Aveva torto Bertolt Brecht quando scriveva «sventurato quel popolo che ha bisogno di eroi». Perché di loro, ci piaccia o meno, ne abbiamo un grande bisogno. Lo ha ben compreso il capo di Stato maggiore dell'aeronautica militare americana, il generale David W. Allvin, che, nel suo discorso all'Air and Space Forces Association, ha detto che una delle sue priorità è quella di ristabilire l'etica del guerriero. Che, poi, è quella dell'eroe. Perché alla fine, il compito, anzi la vocazione, è la stessa: essere disposto a dare la vita per qualcuno. O per qualcosa. Non a caso, Gilbert Keith Chesterton scriveva che «un vero soldato non combatte perché ha di fronte a sé qualcosa che odia. Combatte perché ha alle sue spalle qualcosa che ama». Ed è da qui che, in un momento di così grande crisi del mondo, che bisogna partire: da un cambio di mentalità. Che parla al singolo ma in relazione a una comunità, come sottolinea il generale americano: «È necessario far sapere a ogni aviatore cosa significa combattere in un'unità e cosa ci si aspetta da lui».
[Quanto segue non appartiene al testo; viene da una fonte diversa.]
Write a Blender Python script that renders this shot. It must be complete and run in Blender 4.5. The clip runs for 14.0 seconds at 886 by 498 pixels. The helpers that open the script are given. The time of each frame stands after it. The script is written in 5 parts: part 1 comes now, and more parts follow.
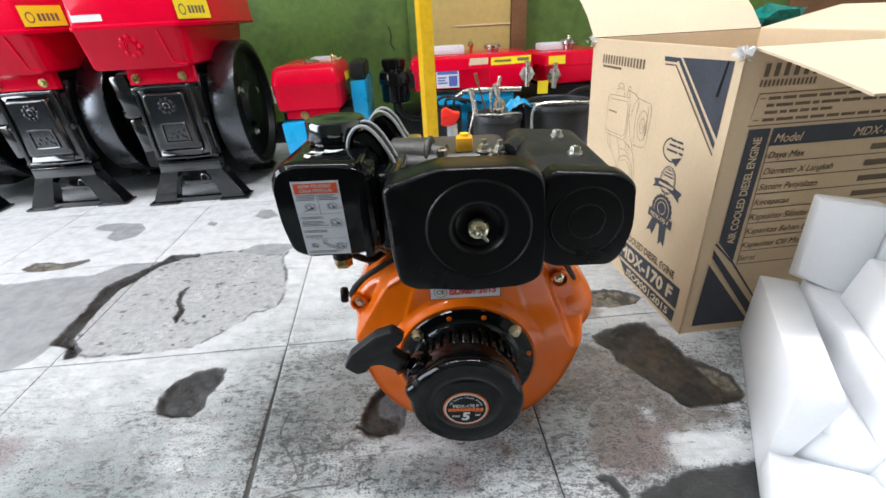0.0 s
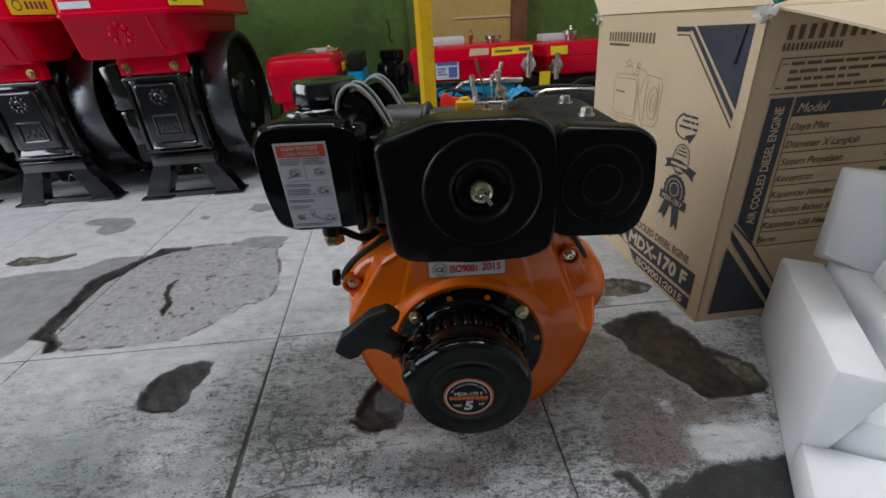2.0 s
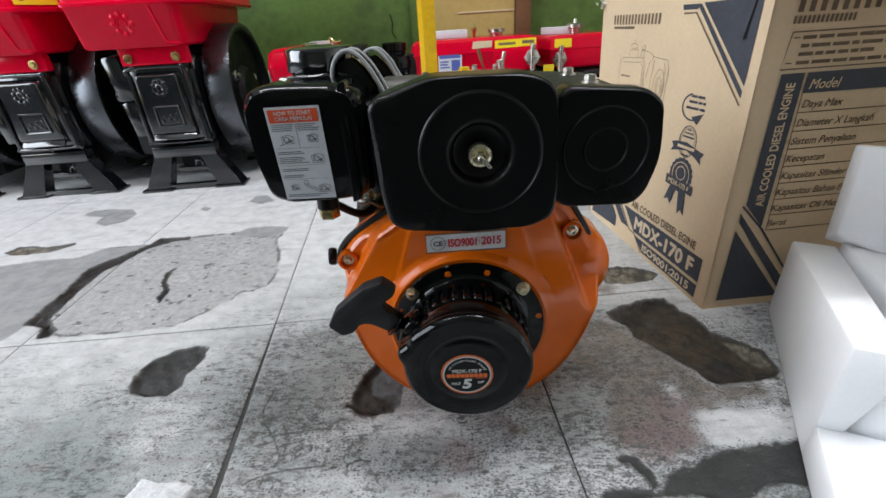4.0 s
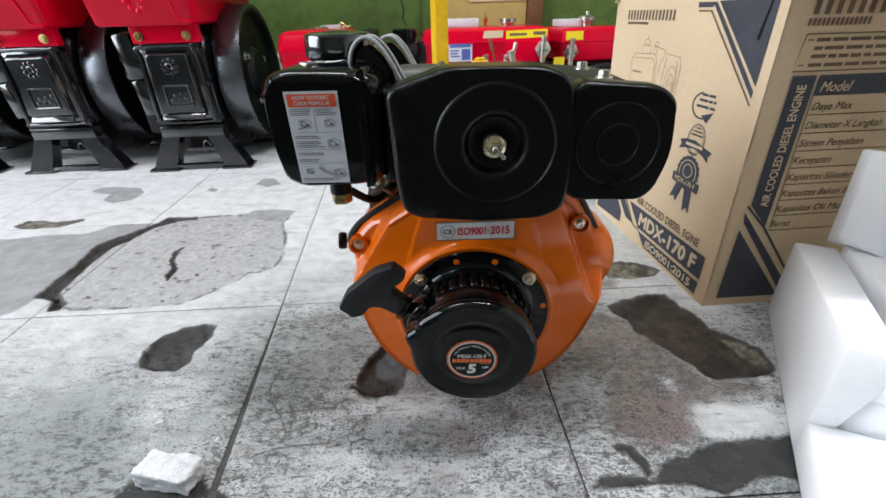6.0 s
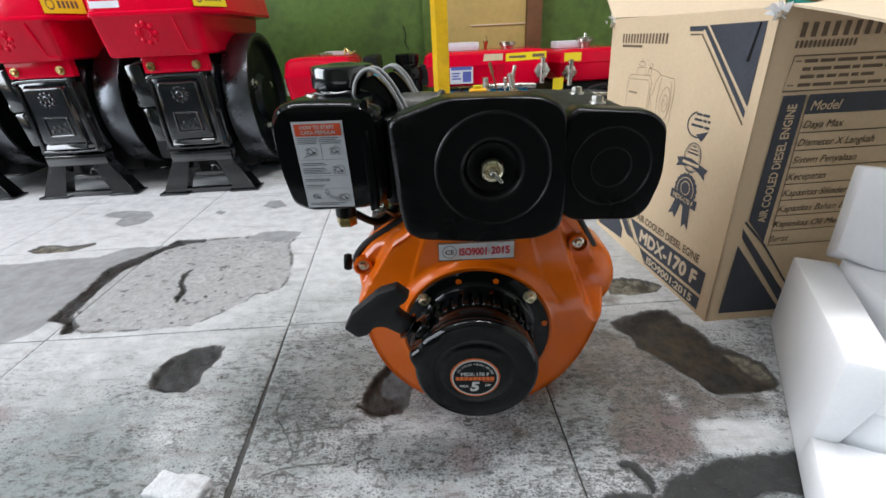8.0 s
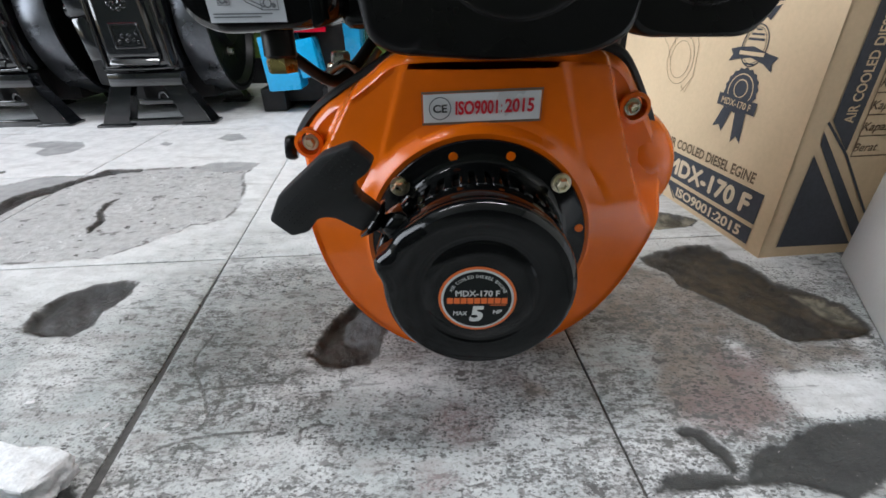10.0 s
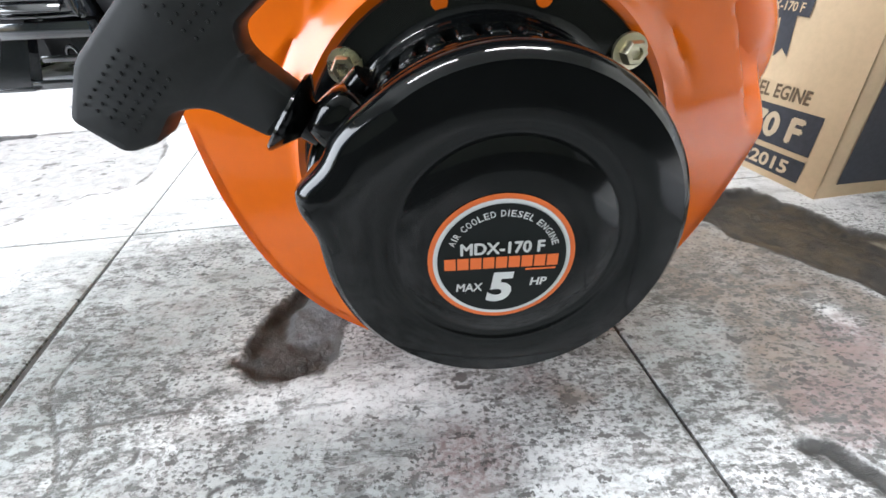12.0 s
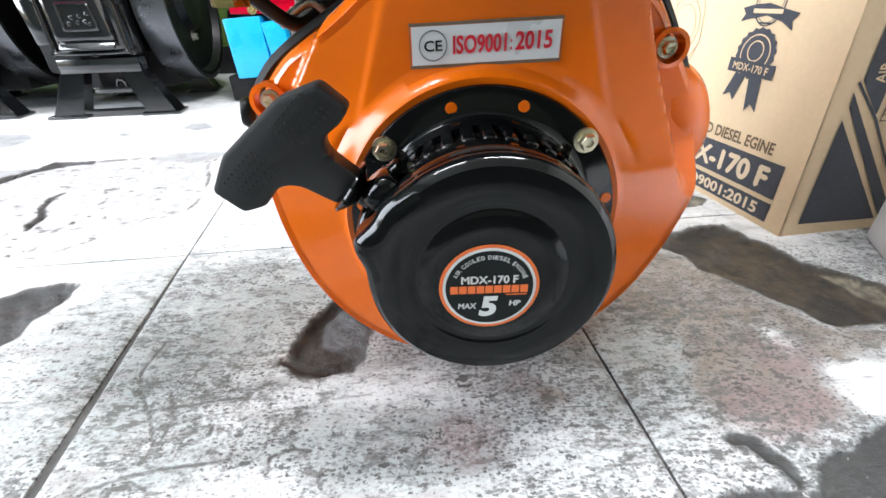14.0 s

È a questo che serviva la grande epica classica: a fornire modelli da seguire quando il gioco si faceva duro. Ettore diventava così l'esempio di chi era disposto a morire non solo per la propria città, ma anche (e soprattutto) per la propria famiglia. Ulisse insegnava l'astuzia, non solo in battaglia, e Achille la furia. E lo stesso facevano i grandi cicli bretoni, con re Artù e i suoi cavalieri, e le storie degli indiani contro i cowboy.
C'è sempre un personaggio preferito da seguire fin da bambino, che ti porti dentro fino all'età adulta. Una sorta di spirito guida da invocare nel momento del bisogno. Un angelo custode laico.Beato quel popolo che ha bisogno di eroi, quindi. Ma ancora più fortunato è quel popolo che sa dove andare a trovarli.